Copy each line of the data below exactly, leaving out pictures.

### INFORMATION PROVIDED

((

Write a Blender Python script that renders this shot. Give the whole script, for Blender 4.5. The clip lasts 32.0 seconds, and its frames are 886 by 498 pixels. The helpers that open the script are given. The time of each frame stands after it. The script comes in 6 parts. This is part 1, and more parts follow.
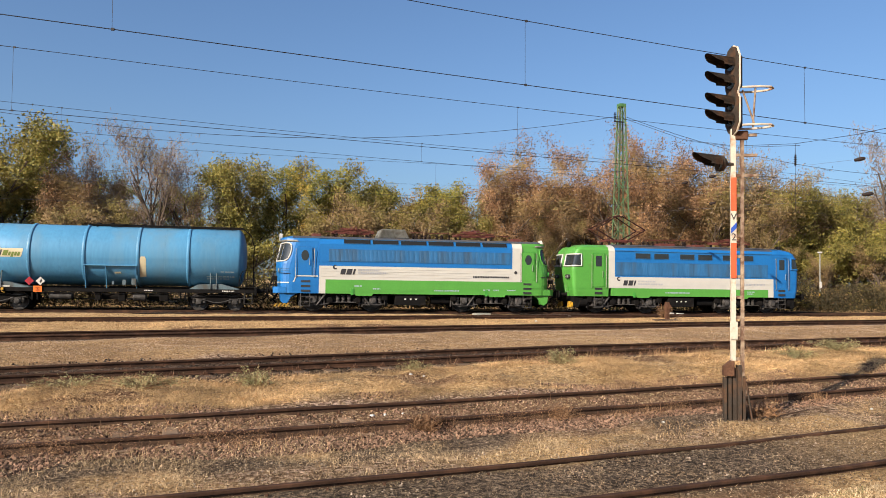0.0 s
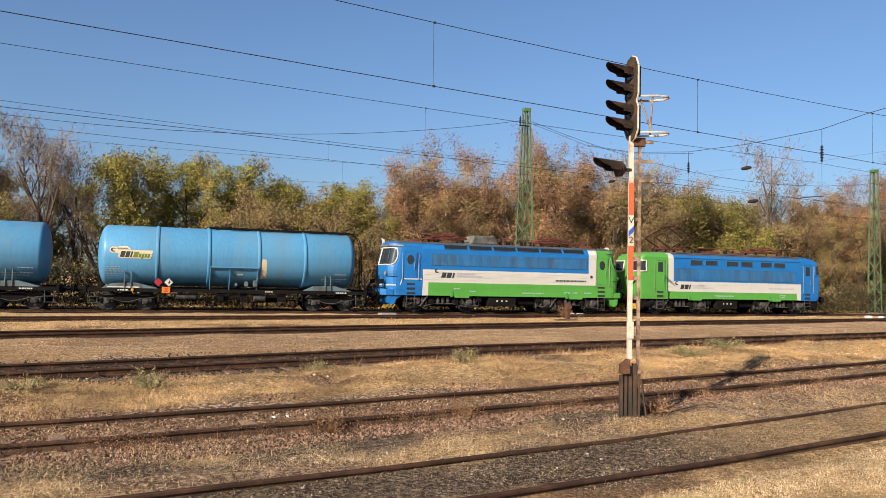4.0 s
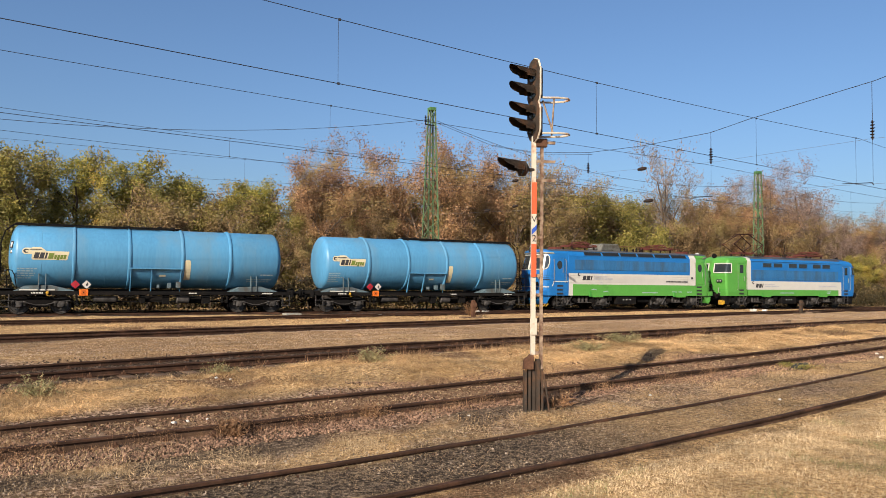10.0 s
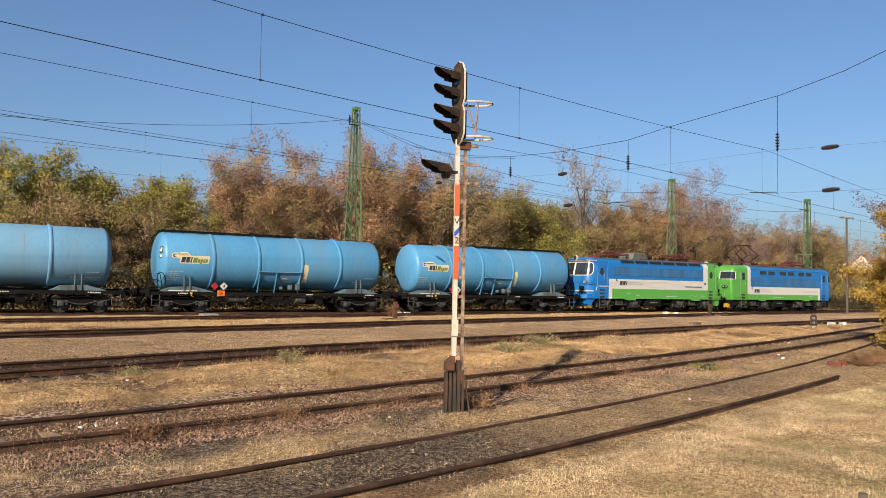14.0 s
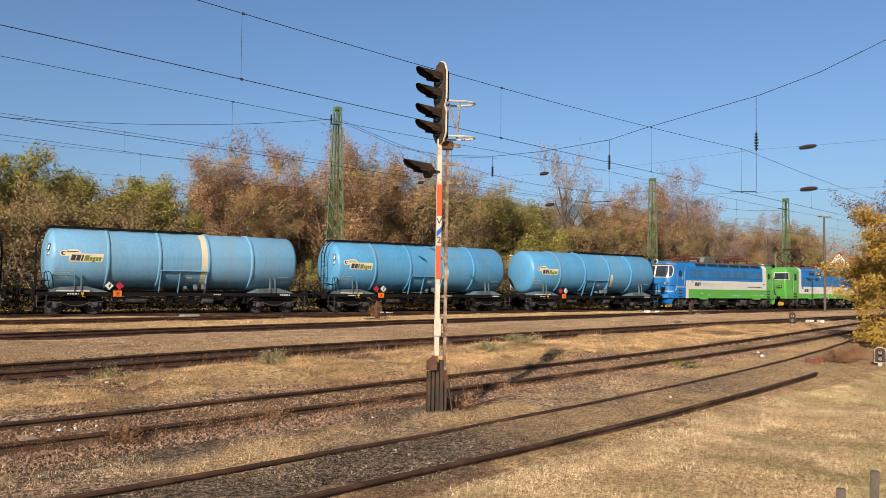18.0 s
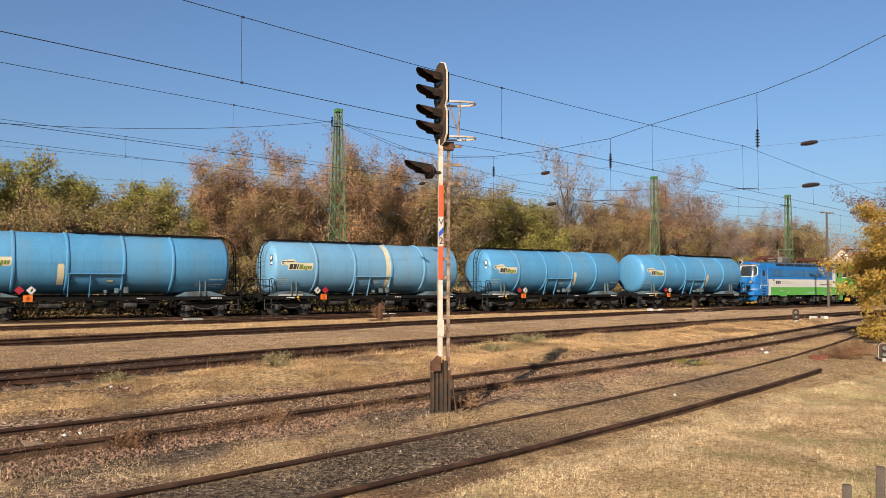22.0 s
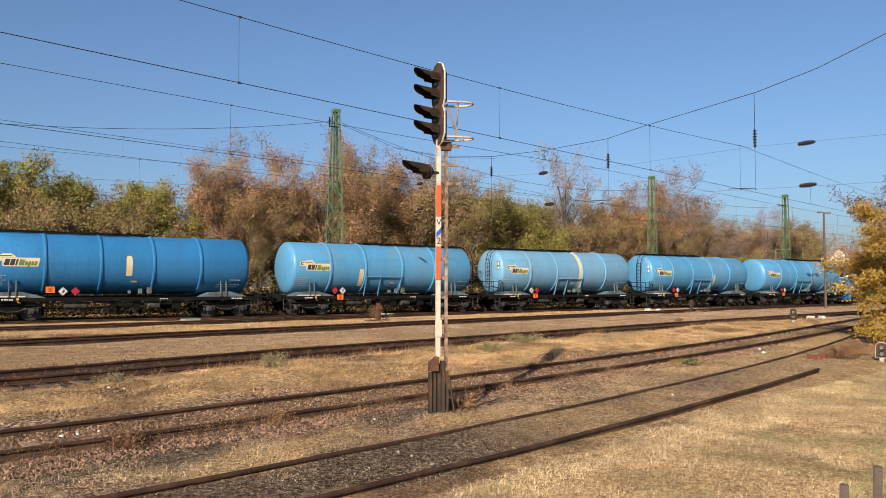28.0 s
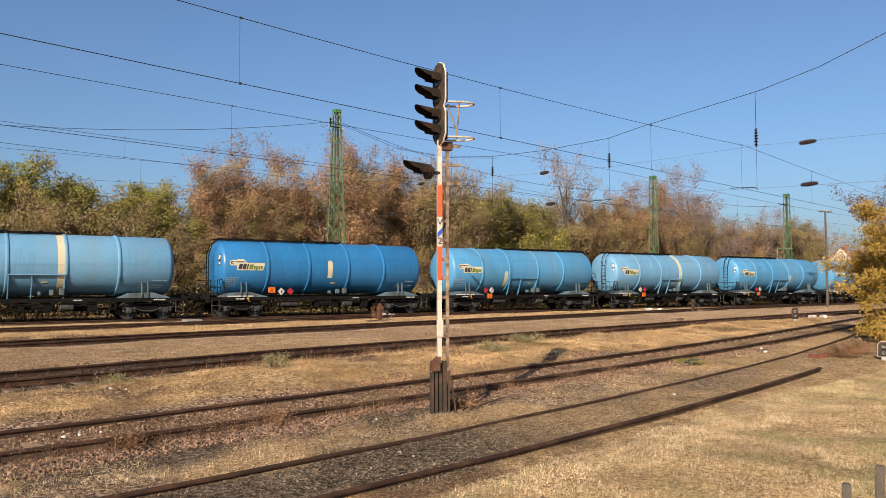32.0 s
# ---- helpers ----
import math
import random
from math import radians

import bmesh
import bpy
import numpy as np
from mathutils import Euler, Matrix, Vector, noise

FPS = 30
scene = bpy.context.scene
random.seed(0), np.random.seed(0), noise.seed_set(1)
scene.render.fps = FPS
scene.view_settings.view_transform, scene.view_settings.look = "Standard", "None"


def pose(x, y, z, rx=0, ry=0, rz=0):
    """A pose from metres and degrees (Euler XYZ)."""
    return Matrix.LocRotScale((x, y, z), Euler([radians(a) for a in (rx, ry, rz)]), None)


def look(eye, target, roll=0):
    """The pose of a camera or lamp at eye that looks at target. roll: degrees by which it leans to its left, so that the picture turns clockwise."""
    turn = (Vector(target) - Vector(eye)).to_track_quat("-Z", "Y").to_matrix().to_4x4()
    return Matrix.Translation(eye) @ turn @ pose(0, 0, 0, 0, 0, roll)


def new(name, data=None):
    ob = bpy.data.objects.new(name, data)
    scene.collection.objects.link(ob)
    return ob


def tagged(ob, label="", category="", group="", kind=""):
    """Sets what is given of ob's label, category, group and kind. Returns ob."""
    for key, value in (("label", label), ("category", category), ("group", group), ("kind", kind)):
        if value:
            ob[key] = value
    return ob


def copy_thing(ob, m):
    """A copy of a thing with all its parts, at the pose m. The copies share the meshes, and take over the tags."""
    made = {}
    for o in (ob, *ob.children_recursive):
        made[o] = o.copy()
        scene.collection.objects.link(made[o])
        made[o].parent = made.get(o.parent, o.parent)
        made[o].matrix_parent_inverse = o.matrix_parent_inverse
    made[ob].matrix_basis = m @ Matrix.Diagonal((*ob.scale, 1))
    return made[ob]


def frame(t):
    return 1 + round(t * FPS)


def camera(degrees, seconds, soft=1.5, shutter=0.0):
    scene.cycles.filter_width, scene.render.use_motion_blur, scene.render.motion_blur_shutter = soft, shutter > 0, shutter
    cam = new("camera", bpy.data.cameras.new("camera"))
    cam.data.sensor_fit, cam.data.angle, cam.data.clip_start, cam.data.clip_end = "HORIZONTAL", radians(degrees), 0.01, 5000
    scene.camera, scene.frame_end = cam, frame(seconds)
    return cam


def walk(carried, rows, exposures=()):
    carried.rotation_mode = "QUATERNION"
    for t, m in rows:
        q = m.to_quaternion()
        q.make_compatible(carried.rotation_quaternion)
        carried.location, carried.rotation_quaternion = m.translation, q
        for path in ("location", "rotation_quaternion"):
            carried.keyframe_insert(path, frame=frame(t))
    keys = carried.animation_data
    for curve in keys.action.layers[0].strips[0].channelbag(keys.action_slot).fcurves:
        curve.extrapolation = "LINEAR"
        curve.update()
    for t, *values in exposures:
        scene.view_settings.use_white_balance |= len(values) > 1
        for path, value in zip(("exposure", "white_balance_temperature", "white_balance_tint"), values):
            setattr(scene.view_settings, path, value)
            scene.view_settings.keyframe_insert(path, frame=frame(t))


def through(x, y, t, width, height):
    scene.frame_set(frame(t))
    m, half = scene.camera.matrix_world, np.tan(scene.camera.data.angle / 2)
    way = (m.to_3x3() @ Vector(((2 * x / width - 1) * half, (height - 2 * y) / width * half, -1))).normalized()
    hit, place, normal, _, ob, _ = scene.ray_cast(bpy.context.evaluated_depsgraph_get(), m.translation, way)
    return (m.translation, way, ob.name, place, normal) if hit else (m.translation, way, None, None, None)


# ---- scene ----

))

### RESULT
Write a Blender Python script that renders this shot. Give the whole script, for Blender 4.5. The clip lasts 32.0 seconds, and its frames are 886 by 498 pixels. The helpers that open the script are given. The time of each frame stands after it. The script comes in 6 parts. This is part 1, and more parts follow.
0.0 s
4.0 s
10.0 s
14.0 s
18.0 s
22.0 s
28.0 s
32.0 s
# ---- helpers ----
import math
import random
from math import radians

import bmesh
import bpy
import numpy as np
from mathutils import Euler, Matrix, Vector, noise

FPS = 30
scene = bpy.context.scene
random.seed(0), np.random.seed(0), noise.seed_set(1)
scene.render.fps = FPS
scene.view_settings.view_transform, scene.view_settings.look = "Standard", "None"


def pose(x, y, z, rx=0, ry=0, rz=0):
    """A pose from metres and degrees (Euler XYZ)."""
    return Matrix.LocRotScale((x, y, z), Euler([radians(a) for a in (rx, ry, rz)]), None)


def look(eye, target, roll=0):
    """The pose of a camera or lamp at eye that looks at target. roll: degrees by which it leans to its left, so that the picture turns clockwise."""
    turn = (Vector(target) - Vector(eye)).to_track_quat("-Z", "Y").to_matrix().to_4x4()
    return Matrix.Translation(eye) @ turn @ pose(0, 0, 0, 0, 0, roll)


def new(name, data=None):
    ob = bpy.data.objects.new(name, data)
    scene.collection.objects.link(ob)
    return ob


def tagged(ob, label="", category="", group="", kind=""):
    """Sets what is given of ob's label, category, group and kind. Returns ob."""
    for key, value in (("label", label), ("category", category), ("group", group), ("kind", kind)):
        if value:
            ob[key] = value
    return ob


def copy_thing(ob, m):
    """A copy of a thing with all its parts, at the pose m. The copies share the meshes, and take over the tags."""
    made = {}
    for o in (ob, *ob.children_recursive):
        made[o] = o.copy()
        scene.collection.objects.link(made[o])
        made[o].parent = made.get(o.parent, o.parent)
        made[o].matrix_parent_inverse = o.matrix_parent_inverse
    made[ob].matrix_basis = m @ Matrix.Diagonal((*ob.scale, 1))
    return made[ob]


def frame(t):
    return 1 + round(t * FPS)


def camera(degrees, seconds, soft=1.5, shutter=0.0):
    scene.cycles.filter_width, scene.render.use_motion_blur, scene.render.motion_blur_shutter = soft, shutter > 0, shutter
    cam = new("camera", bpy.data.cameras.new("camera"))
    cam.data.sensor_fit, cam.data.angle, cam.data.clip_start, cam.data.clip_end = "HORIZONTAL", radians(degrees), 0.01, 5000
    scene.camera, scene.frame_end = cam, frame(seconds)
    return cam


def walk(carried, rows, exposures=()):
    carried.rotation_mode = "QUATERNION"
    for t, m in rows:
        q = m.to_quaternion()
        q.make_compatible(carried.rotation_quaternion)
        carried.location, carried.rotation_quaternion = m.translation, q
        for path in ("location", "rotation_quaternion"):
            carried.keyframe_insert(path, frame=frame(t))
    keys = carried.animation_data
    for curve in keys.action.layers[0].strips[0].channelbag(keys.action_slot).fcurves:
        curve.extrapolation = "LINEAR"
        curve.update()
    for t, *values in exposures:
        scene.view_settings.use_white_balance |= len(values) > 1
        for path, value in zip(("exposure", "white_balance_temperature", "white_balance_tint"), values):
            setattr(scene.view_settings, path, value)
            scene.view_settings.keyframe_insert(path, frame=frame(t))


def through(x, y, t, width, height):
    scene.frame_set(frame(t))
    m, half = scene.camera.matrix_world, np.tan(scene.camera.data.angle / 2)
    way = (m.to_3x3() @ Vector(((2 * x / width - 1) * half, (height - 2 * y) / width * half, -1))).normalized()
    hit, place, normal, _, ob, _ = scene.ray_cast(bpy.context.evaluated_depsgraph_get(), m.translation, way)
    return (m.translation, way, ob.name, place, normal) if hit else (m.translation, way, None, None, None)


# ---- scene ----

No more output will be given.